BEGIN DATA PROVIDED

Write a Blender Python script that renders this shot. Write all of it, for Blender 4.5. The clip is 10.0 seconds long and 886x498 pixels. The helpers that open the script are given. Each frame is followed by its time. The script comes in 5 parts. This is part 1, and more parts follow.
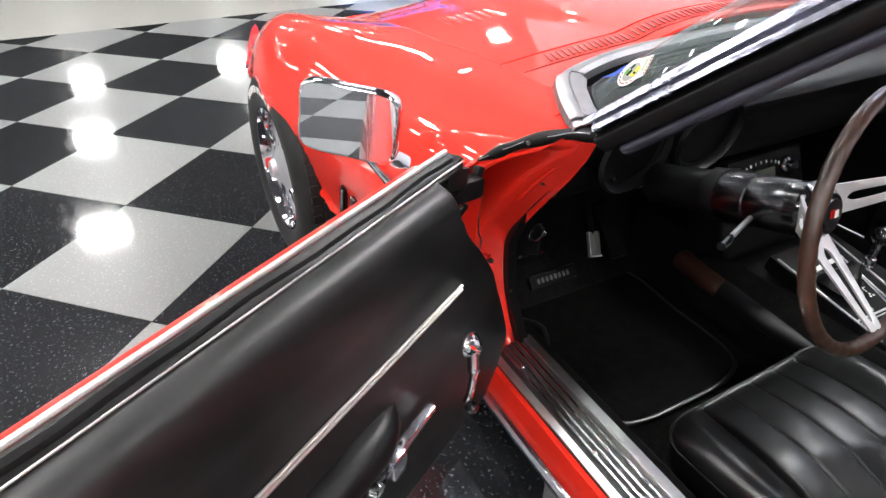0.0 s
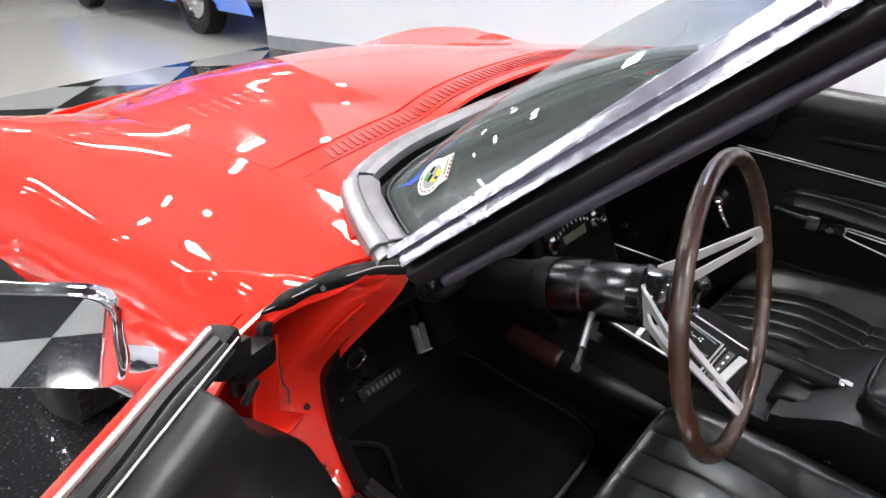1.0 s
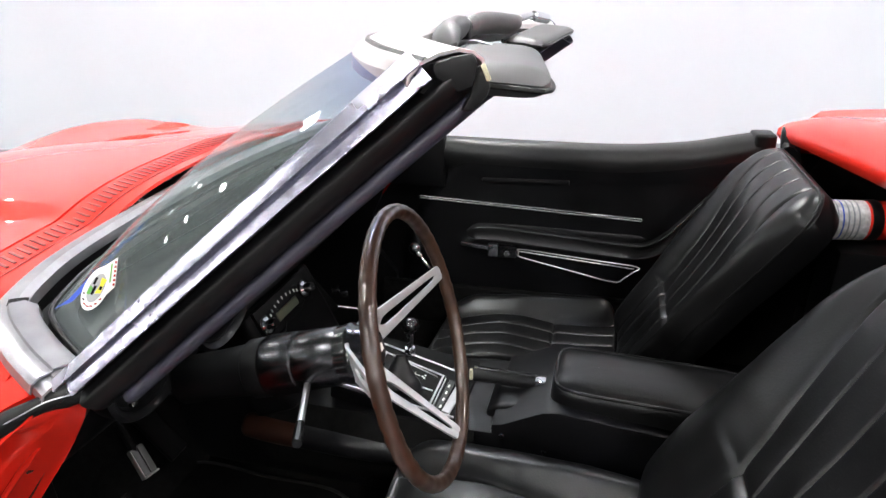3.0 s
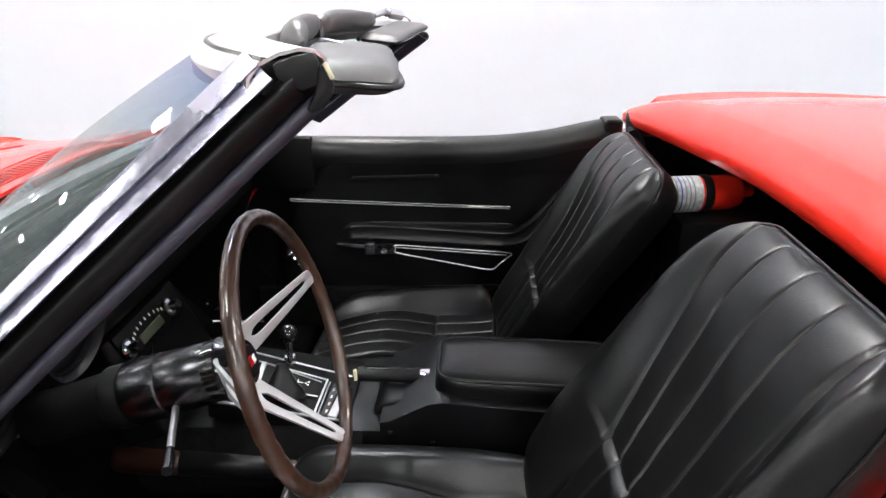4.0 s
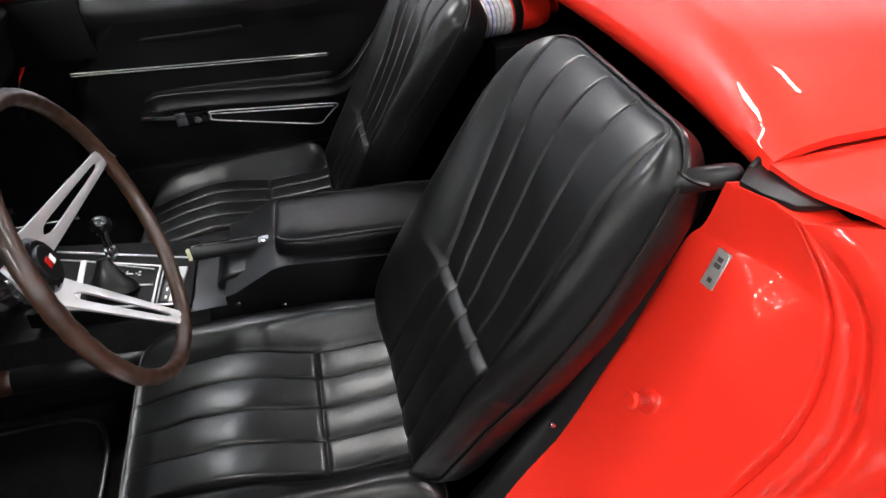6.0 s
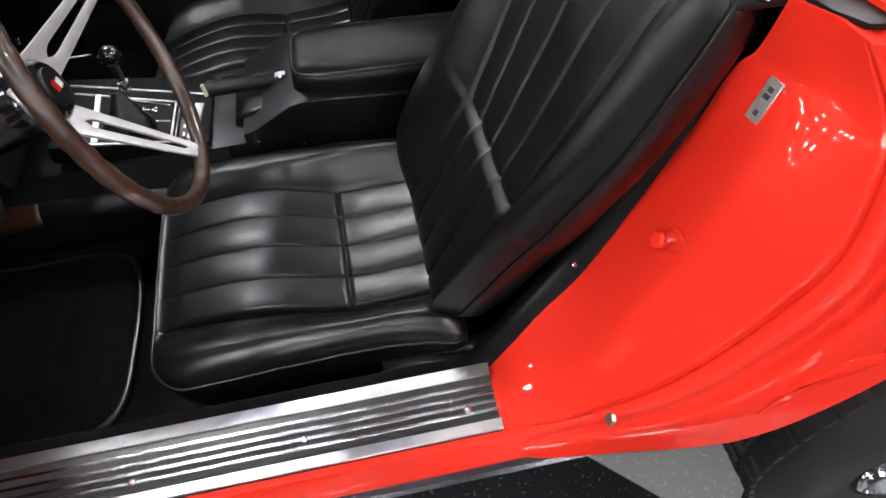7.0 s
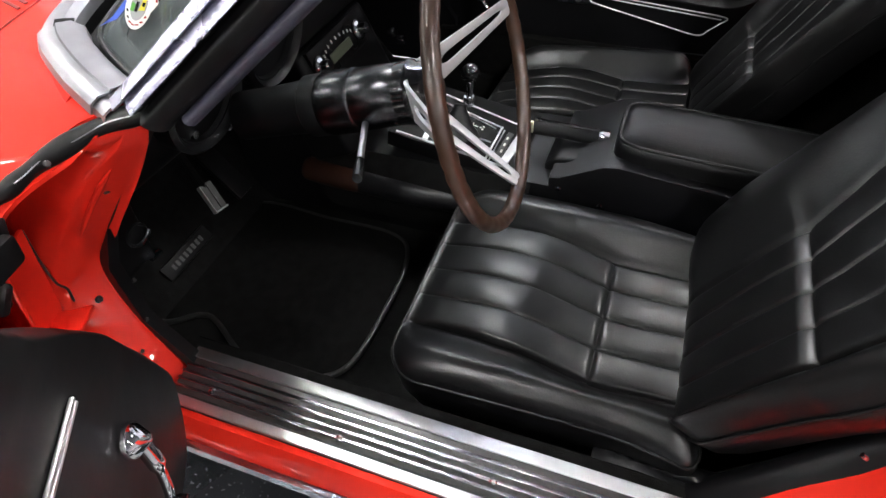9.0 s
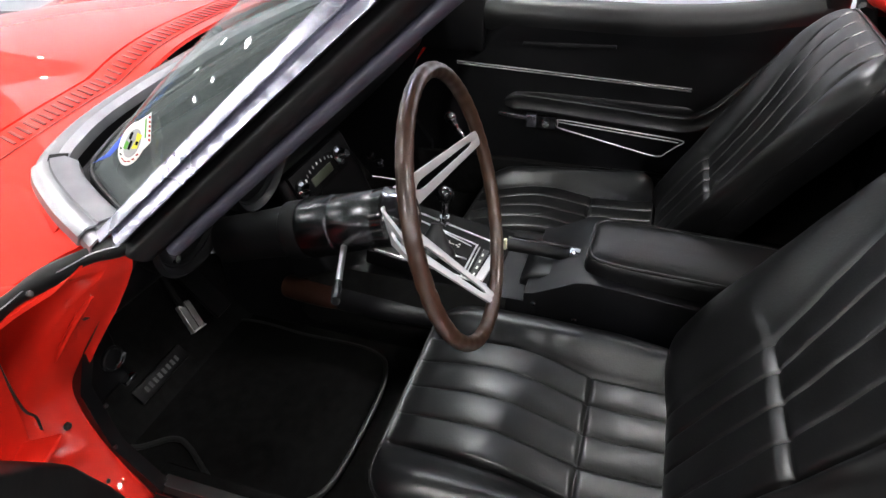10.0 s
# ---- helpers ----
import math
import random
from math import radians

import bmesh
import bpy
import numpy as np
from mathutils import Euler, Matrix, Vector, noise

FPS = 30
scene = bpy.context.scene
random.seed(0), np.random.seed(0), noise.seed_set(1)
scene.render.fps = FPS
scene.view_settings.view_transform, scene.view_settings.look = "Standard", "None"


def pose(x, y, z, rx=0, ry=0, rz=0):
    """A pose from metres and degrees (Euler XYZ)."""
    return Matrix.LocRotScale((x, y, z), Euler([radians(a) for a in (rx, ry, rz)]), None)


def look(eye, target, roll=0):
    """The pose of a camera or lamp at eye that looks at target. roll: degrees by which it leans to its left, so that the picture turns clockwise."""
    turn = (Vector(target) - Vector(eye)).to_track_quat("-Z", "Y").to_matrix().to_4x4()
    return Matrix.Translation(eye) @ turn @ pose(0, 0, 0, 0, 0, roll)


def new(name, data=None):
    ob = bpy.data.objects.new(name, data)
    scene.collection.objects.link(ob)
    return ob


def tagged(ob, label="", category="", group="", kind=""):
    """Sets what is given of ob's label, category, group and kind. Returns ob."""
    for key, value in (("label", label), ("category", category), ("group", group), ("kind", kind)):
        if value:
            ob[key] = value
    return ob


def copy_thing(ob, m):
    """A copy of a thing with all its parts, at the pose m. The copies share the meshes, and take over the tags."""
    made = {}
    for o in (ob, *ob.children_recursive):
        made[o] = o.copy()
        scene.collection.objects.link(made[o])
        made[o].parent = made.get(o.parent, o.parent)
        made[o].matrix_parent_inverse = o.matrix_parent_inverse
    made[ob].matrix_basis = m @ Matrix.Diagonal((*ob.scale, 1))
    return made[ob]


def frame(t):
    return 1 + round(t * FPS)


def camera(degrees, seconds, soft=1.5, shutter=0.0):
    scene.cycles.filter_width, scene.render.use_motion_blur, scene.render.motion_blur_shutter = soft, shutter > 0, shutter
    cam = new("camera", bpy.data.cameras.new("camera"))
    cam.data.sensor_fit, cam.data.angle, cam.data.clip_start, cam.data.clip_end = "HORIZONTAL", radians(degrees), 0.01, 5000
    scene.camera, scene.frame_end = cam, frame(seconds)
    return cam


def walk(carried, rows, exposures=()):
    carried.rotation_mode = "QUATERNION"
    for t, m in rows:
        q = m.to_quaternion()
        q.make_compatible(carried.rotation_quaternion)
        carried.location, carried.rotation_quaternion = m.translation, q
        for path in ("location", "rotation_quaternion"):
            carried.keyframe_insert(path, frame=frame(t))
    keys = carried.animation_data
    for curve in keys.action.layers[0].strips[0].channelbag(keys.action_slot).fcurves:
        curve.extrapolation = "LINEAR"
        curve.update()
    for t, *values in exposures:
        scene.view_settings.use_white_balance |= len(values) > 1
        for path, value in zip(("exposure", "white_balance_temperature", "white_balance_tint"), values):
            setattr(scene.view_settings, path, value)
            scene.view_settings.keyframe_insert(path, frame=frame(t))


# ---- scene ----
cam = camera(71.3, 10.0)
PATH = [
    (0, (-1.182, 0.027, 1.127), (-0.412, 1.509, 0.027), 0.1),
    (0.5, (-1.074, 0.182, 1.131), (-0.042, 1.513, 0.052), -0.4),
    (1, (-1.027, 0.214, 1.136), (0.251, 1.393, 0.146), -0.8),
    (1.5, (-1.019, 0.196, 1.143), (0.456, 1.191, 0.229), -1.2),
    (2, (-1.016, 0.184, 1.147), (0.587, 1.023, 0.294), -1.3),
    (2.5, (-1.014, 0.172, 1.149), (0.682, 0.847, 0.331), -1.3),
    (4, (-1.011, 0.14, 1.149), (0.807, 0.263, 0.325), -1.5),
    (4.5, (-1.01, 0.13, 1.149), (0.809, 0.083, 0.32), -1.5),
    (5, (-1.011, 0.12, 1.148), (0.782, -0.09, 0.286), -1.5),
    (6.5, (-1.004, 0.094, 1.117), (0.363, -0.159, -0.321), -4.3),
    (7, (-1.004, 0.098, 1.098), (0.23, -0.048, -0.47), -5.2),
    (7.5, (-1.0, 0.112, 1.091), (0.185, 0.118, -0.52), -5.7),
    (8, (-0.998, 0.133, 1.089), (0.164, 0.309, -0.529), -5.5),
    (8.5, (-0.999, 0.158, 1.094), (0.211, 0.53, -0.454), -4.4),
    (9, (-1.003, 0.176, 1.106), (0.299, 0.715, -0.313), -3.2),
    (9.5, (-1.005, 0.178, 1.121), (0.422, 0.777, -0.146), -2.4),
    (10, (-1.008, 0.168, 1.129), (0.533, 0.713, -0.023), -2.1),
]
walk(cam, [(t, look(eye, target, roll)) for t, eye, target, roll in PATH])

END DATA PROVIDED
BEGIN DATA PROVIDED

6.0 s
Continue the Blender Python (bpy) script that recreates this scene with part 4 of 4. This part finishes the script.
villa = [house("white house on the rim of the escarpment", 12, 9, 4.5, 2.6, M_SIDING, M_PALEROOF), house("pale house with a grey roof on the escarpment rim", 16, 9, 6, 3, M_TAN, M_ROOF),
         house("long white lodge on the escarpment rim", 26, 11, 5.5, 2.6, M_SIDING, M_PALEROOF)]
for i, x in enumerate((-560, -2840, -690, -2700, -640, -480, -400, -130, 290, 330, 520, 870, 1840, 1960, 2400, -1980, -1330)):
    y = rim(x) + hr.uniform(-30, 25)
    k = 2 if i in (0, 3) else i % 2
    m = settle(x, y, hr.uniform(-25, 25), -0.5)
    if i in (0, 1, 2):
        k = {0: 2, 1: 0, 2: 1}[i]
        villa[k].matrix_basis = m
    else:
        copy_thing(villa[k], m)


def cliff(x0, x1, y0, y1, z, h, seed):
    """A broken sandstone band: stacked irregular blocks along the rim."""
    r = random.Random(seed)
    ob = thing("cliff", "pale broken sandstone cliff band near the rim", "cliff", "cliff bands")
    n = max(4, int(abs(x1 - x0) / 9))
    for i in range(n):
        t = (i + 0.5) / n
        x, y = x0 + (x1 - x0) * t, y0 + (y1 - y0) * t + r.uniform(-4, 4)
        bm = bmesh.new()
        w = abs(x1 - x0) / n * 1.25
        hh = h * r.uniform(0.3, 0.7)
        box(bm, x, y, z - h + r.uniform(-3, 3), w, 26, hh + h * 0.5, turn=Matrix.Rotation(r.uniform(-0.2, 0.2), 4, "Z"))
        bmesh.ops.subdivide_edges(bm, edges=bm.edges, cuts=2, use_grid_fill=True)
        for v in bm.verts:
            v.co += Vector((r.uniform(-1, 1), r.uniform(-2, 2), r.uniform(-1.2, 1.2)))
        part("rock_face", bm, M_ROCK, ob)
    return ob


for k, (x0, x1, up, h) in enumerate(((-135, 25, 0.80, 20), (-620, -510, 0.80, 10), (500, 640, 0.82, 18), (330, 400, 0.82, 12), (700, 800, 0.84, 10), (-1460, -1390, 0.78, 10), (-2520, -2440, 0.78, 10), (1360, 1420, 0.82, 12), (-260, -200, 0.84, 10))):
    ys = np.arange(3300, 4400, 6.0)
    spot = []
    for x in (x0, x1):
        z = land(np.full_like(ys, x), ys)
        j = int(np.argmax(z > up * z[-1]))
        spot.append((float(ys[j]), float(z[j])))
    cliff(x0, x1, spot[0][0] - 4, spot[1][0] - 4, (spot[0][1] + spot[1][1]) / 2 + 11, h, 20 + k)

END DATA PROVIDED

◆ **SHORT TASK**:
Above are the records. Copy the lines beginning at the one that has "scene.view_settings.use_white_balance |= len(values)" and ending with the one that has "scene.view_settings.keyframe_insert(path, frame=frame(t))", unchanged.

◆ **EXERCISE RESPONSE**:
        scene.view_settings.use_white_balance |= len(values) > 1
        for path, value in zip(("exposure", "white_balance_temperature", "white_balance_tint"), values):
            setattr(scene.view_settings, path, value)
            scene.view_settings.keyframe_insert(path, frame=frame(t))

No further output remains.